Wally therefore is the thread quite literally running through this entire story as he tries desperately to find one of his friends, even one of his enemies, who might, despite their minds - indeed entire reality - being altered, somehow remember him and bring him back. His problem is that to all intents and purposes everyone he has ever known has absolutely no idea he even existed. As he zooms from locale to locale, allowing us readers glimpses of what is to come for all the major characters in their own 'rebirths', his connection to the real world becomes ever more tenuous as he faces the prospect of physical disincorporation and completely merging with the Speed Force, to become nothing but fuel for other speedsters to tap into.

Even his beloved Linda, ten years younger than he remembers (as everyone is, again due to the mysterious meddling, conveniently explaining how all the heroes had their ages reset when the New 52 started) simply has no recollection of who he is.
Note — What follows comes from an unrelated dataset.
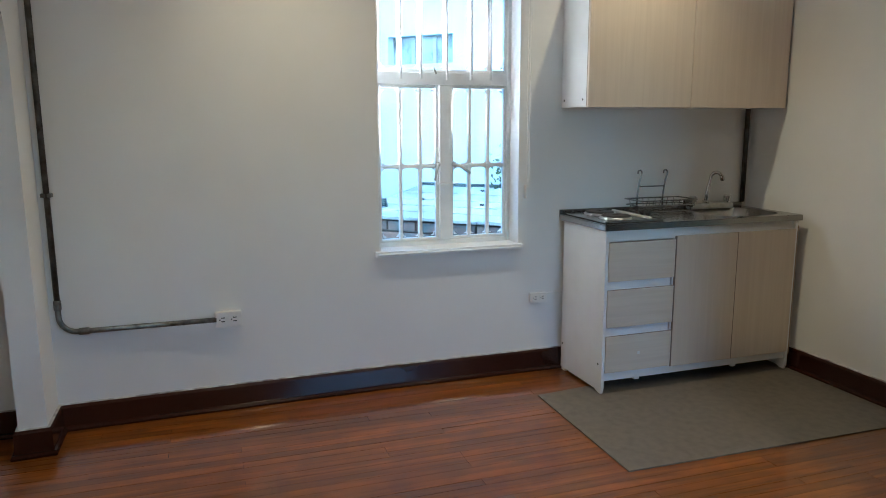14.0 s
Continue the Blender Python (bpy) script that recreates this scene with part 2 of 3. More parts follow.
PALE_MORTAR = material("pale_mortar", (0.52, 0.56, 0.56), 0.95, vary=0.2, scale=14)
# dark outdoor pieces; also shade painted on the low wall and wardrobe inside
OUT_DARK = material("dark_and_shaded", (0.035, 0.060, 0.065), 0.8, vary=0.3, scale=5)
GROUND = material("yard_ground", (0.20, 0.20, 0.19), 0.9, vary=0.2, scale=1.5)
SHADE_GLASS = material("dull_pane", (0.26, 0.32, 0.36), 0.2, vary=0.4, scale=6)


# ---- building helpers ----
ORIGIN = {}


def thing(name, at, label, category, group="", kind=""):
    ob = new(name)
    ob.location = at
    ob.empty_display_size = 0.1
    ORIGIN[ob] = Vector(at)
    return tagged(ob, label, category, group, kind)


def mesh_of(name, bm, mat, smooth=False):
    bmesh.ops.recalc_face_normals(bm, faces=bm.faces)
    me = bpy.data.meshes.new(name)
    bm.to_mesh(me)
    bm.free()
    me.materials.append(mat)
    if smooth:
        for p in me.polygons:
            p.use_smooth = True
    return me


def part(name, bm, mat, parent, label="", smooth=False):
    """A mesh, given in world places, as a part under a thing or a part."""
    base = ORIGIN[parent]
    bmesh.ops.translate(bm, verts=bm.verts, vec=-base)
    ob = new(name, mesh_of(name, bm, mat, smooth))
    ob.parent = parent
    ORIGIN[ob] = base
    return tagged(ob, label)


def structure(name, bm, mat, label, category, smooth=False):
    ob = new(name, mesh_of(name, bm, mat, smooth))
    ORIGIN[ob] = Vector((0, 0, 0))
    return tagged(ob, label, category, kind="structure")


def box(bm, x0, x1, y0, y1, z0, z1, bevel=0.0, seg=2):
    made = bmesh.ops.create_cube(bm, size=1.0)["verts"]
    lo, hi = Vector((min(x0, x1), min(y0, y1), min(z0, z1))), Vector((max(x0, x1), max(y0, y1), max(z0, z1)))
    for v in made:
        v.co = Vector(((lo[i] + hi[i]) / 2 + v.co[i] * (hi[i] - lo[i])) for i in range(3))
    if bevel:
        edges = {e for v in made for e in v.link_edges}
        bmesh.ops.bevel(bm, geom=list(edges), offset=bevel, segments=seg, affect="EDGES", profile=0.5)


def boxes(*rows, bevel=0.0):
    bm = bmesh.new()
    for r in rows:
        box(bm, *r, bevel=bevel)
    return bm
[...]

That only leaves Uncle Barry, the original Flash. Wally knows not even Barry will be able to rescue him, but he feels he needs to say his thanks to his inspiration and mentor then say goodbye before he disappears forever.

Which is the point at which I had to reach for my hankie... or to paraphrase a certain well known DC tagline, you will believe a man can cry... Forget the hyperbole of the Watchmen connection, the real heart-wrenching gooey emotional centre of this yarn is Wally himself, plus the promise of what's to come for the characters themselves. I came into this Rebirth one-shot full of cynicism and a heavy heart, my DC reading over the last few years having tailed off to simply Scott Snyder's BATMAN and nothing else, but you know what, I was actually inspired to give the new slate of Rebirth titles a try.